— WHAT YOU WILL DO —
Set down, exactly as written, only the lines starting with the one that holds "scene = bpy.context.scene" and ending with the one that holds "what is given".

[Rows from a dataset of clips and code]
----------------

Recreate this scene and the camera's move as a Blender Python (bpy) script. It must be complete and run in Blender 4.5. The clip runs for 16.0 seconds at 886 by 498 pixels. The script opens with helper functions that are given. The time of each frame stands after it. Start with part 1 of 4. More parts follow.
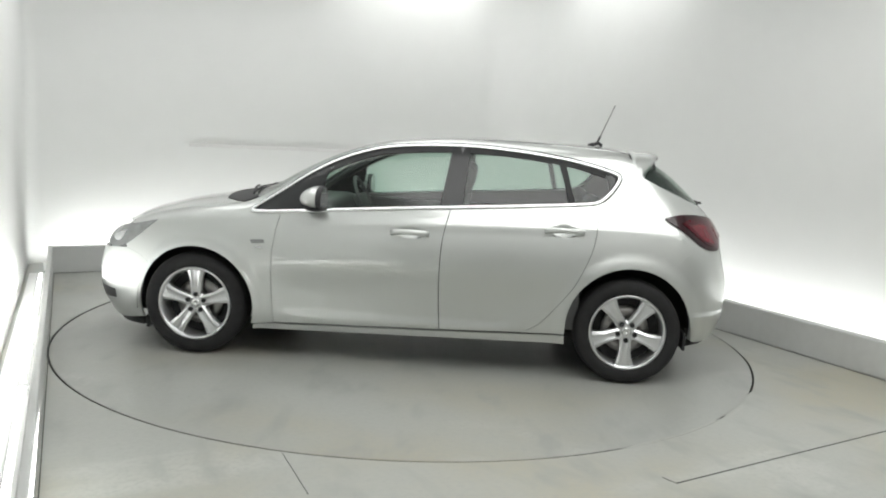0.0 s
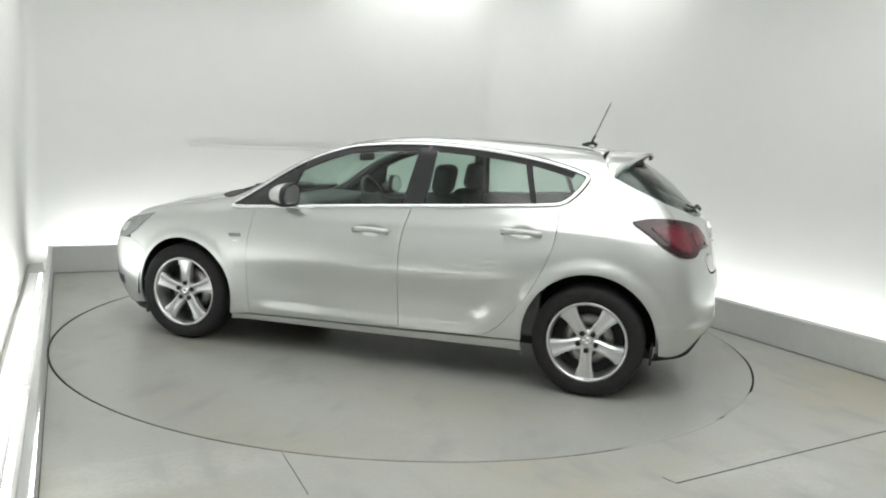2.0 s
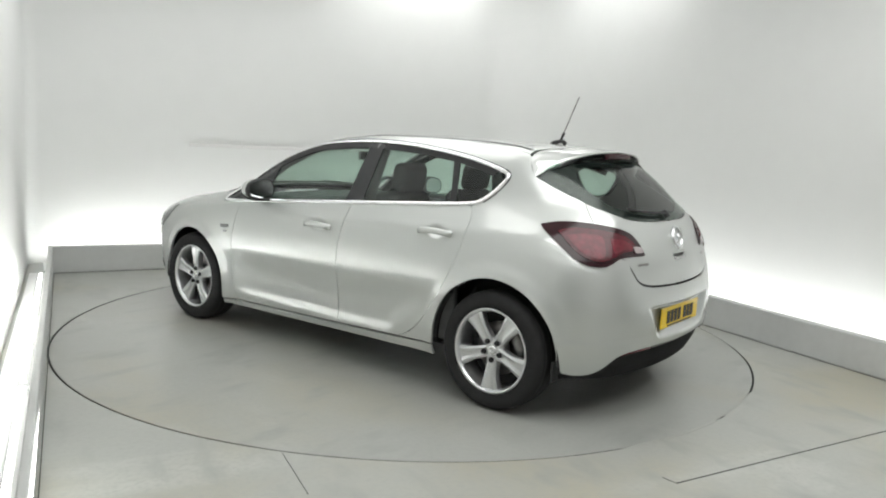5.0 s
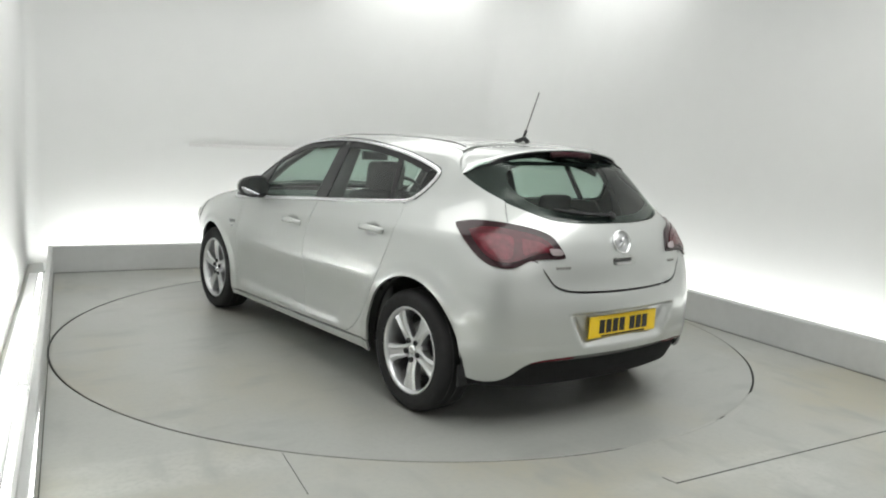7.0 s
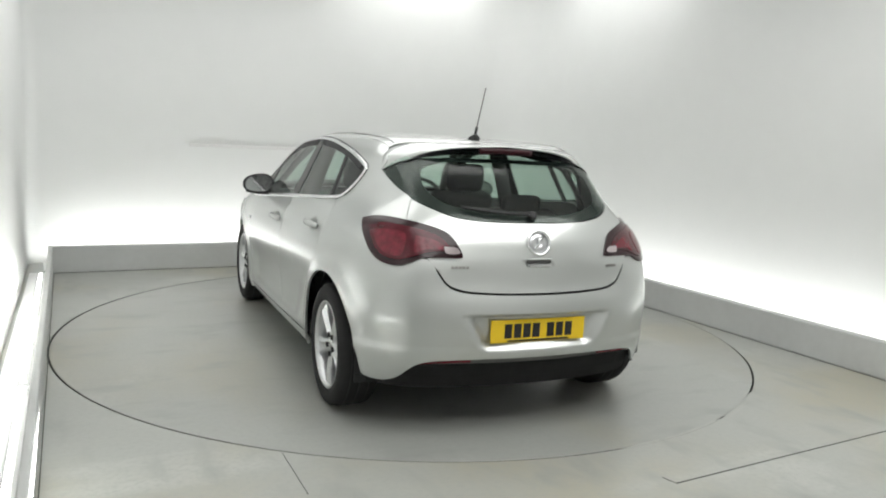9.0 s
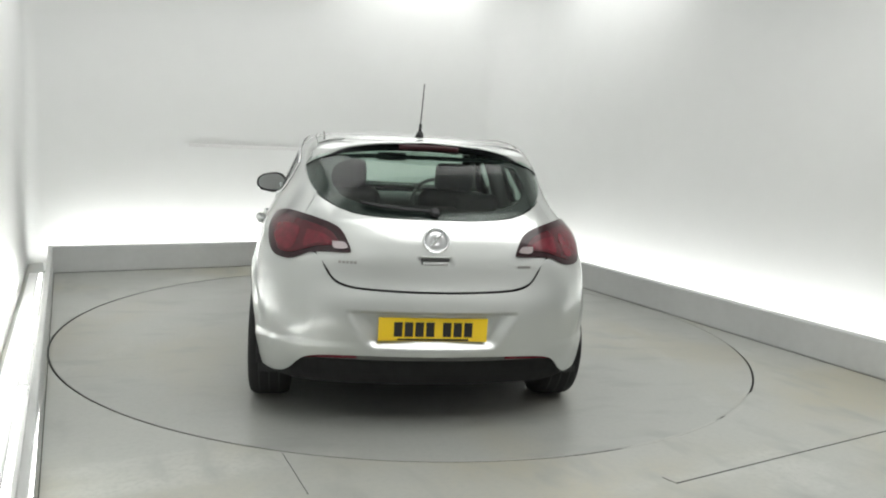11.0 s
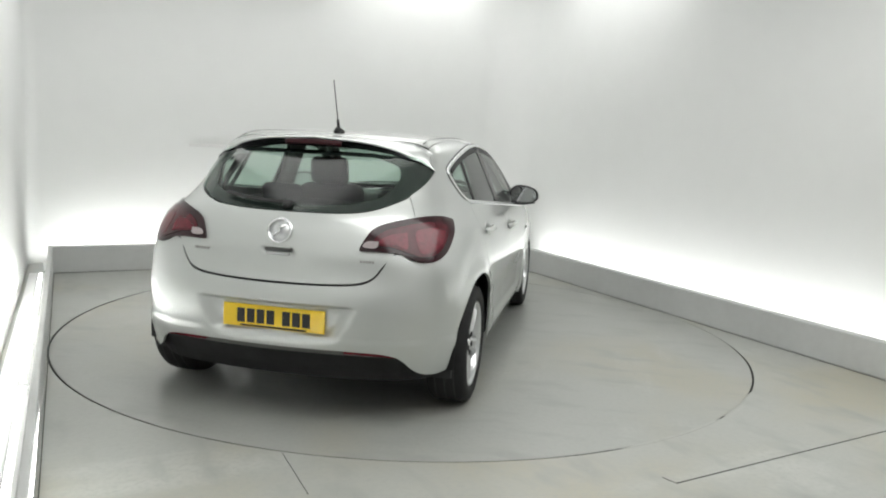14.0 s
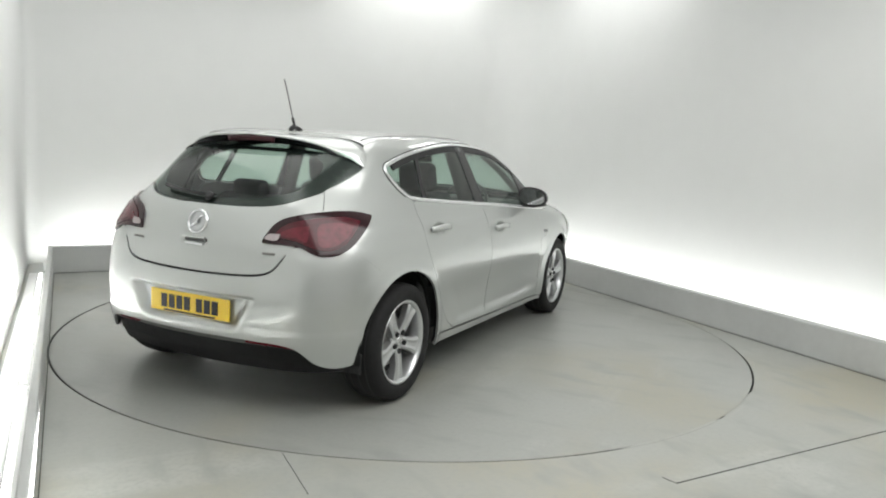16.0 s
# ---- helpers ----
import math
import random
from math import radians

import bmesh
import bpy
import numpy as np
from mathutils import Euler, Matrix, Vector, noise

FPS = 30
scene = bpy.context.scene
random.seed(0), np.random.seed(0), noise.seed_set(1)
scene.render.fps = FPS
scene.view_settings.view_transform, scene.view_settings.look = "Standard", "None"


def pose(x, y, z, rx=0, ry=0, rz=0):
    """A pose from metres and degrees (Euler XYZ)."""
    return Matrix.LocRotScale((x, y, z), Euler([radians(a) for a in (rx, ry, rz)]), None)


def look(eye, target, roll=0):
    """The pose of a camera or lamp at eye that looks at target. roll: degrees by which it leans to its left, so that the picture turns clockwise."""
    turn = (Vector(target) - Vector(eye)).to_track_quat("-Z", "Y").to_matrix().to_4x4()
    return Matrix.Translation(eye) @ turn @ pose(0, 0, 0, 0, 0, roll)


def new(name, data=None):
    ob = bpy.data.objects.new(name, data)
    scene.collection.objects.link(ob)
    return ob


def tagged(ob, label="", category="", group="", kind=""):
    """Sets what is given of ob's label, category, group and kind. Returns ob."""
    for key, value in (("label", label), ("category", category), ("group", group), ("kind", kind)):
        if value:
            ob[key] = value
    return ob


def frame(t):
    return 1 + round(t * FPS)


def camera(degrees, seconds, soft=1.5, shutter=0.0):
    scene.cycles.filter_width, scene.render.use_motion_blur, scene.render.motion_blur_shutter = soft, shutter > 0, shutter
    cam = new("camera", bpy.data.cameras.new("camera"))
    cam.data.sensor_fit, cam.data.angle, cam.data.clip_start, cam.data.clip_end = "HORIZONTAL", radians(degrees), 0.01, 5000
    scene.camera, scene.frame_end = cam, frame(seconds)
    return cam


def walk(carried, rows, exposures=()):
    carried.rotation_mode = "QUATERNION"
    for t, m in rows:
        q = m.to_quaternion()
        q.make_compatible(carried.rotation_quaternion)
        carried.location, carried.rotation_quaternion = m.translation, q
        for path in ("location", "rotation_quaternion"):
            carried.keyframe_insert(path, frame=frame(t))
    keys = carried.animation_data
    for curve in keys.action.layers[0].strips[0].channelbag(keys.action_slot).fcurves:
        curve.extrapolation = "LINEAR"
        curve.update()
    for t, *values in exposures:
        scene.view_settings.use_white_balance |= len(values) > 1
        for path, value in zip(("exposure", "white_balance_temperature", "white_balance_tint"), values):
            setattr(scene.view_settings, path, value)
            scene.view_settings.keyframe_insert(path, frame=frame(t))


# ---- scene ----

----------------

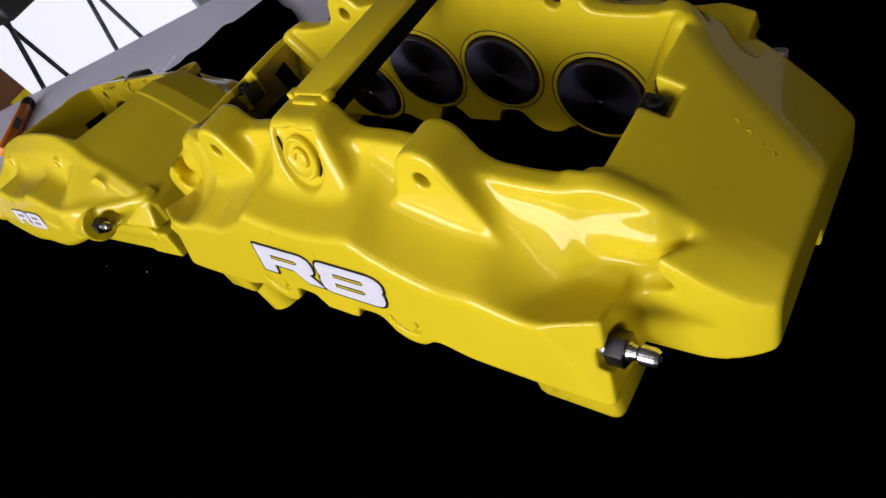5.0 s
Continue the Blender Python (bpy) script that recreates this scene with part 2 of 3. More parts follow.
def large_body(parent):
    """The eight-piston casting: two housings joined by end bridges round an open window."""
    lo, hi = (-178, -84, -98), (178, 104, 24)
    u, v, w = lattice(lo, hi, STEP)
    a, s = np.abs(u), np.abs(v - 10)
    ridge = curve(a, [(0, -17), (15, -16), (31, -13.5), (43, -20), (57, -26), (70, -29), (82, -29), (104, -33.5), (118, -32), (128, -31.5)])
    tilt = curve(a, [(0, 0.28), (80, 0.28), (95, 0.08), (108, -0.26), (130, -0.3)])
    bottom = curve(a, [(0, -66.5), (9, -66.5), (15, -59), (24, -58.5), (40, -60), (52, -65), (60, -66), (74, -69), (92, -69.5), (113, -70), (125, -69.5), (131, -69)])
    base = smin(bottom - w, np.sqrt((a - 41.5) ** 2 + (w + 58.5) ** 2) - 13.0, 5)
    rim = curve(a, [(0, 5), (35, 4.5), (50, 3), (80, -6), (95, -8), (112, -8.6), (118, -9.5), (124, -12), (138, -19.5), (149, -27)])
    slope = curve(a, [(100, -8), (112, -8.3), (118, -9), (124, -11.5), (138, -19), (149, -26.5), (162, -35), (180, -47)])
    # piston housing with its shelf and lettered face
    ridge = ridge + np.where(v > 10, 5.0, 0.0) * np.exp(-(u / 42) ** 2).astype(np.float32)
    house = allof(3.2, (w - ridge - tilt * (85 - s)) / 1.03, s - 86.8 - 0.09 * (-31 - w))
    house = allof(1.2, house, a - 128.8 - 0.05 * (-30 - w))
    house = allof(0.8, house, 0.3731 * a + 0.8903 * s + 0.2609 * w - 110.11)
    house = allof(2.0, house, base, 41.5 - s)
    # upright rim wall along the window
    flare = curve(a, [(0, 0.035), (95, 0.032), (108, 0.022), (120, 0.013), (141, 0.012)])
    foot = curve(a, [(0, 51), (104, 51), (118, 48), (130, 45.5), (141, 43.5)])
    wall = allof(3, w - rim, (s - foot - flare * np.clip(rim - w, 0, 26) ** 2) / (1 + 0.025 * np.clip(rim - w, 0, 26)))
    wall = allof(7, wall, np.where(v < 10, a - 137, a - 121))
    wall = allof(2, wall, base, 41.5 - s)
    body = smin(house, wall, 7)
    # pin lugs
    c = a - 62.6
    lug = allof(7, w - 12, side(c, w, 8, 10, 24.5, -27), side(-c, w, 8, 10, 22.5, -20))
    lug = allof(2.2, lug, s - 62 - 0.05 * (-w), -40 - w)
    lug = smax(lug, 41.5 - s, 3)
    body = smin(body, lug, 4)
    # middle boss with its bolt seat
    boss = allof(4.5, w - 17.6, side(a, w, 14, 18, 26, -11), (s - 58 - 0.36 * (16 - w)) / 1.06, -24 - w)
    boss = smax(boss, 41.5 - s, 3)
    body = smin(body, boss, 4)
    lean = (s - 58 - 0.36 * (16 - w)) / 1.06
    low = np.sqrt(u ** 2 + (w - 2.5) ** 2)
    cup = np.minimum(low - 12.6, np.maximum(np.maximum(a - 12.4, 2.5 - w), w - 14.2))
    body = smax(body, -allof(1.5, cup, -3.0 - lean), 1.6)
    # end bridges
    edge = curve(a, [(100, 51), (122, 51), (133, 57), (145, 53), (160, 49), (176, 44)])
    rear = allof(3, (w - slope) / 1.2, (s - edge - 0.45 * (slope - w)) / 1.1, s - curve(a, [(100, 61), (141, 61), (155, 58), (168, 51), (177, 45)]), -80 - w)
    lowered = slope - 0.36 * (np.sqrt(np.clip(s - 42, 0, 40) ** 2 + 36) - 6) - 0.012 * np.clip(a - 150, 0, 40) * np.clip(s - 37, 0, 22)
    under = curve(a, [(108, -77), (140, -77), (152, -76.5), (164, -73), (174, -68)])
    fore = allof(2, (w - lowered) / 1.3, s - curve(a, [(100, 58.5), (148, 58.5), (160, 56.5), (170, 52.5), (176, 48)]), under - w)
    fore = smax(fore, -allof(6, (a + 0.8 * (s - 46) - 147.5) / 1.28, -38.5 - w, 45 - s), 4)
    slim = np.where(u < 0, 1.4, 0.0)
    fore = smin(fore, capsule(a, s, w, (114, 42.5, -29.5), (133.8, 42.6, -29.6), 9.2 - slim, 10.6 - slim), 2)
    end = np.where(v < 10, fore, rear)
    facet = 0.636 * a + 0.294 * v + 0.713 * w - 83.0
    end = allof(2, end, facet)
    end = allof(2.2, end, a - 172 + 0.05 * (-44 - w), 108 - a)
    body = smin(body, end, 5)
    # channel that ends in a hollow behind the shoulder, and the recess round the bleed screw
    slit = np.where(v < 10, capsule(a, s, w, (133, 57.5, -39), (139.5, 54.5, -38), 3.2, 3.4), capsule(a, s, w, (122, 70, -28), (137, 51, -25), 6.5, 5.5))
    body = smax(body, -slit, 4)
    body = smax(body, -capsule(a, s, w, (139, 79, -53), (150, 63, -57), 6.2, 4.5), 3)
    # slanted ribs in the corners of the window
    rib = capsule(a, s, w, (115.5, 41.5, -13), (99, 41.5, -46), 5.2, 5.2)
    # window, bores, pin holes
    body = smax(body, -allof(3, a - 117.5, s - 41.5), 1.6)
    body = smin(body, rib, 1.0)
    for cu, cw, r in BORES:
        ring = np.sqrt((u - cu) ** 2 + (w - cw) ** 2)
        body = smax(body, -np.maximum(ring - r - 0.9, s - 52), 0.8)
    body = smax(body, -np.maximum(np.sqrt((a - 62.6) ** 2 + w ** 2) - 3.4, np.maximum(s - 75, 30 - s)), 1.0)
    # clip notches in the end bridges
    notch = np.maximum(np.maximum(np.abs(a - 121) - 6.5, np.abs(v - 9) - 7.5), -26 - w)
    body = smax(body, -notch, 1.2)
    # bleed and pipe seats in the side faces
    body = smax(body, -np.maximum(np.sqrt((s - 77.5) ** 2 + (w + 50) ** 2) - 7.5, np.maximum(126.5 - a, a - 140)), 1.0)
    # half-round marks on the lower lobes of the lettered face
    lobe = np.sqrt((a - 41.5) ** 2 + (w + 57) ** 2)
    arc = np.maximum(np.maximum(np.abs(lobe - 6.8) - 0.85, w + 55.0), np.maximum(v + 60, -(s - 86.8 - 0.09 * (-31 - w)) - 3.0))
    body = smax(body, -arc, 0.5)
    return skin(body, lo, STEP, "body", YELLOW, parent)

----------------

— CORRECT RESPONSE —
scene = bpy.context.scene
random.seed(0), np.random.seed(0), noise.seed_set(1)
scene.render.fps = FPS
scene.view_settings.view_transform, scene.view_settings.look = "Standard", "None"


def pose(x, y, z, rx=0, ry=0, rz=0):
    """A pose from metres and degrees (Euler XYZ)."""
    return Matrix.LocRotScale((x, y, z), Euler([radians(a) for a in (rx, ry, rz)]), None)


def look(eye, target, roll=0):
    """The pose of a camera or lamp at eye that looks at target. roll: degrees by which it leans to its left, so that the picture turns clockwise."""
    turn = (Vector(target) - Vector(eye)).to_track_quat("-Z", "Y").to_matrix().to_4x4()
    return Matrix.Translation(eye) @ turn @ pose(0, 0, 0, 0, 0, roll)


def new(name, data=None):
    ob = bpy.data.objects.new(name, data)
    scene.collection.objects.link(ob)
    return ob


def tagged(ob, label="", category="", group="", kind=""):
    """Sets what is given of ob's label, category, group and kind. Returns ob."""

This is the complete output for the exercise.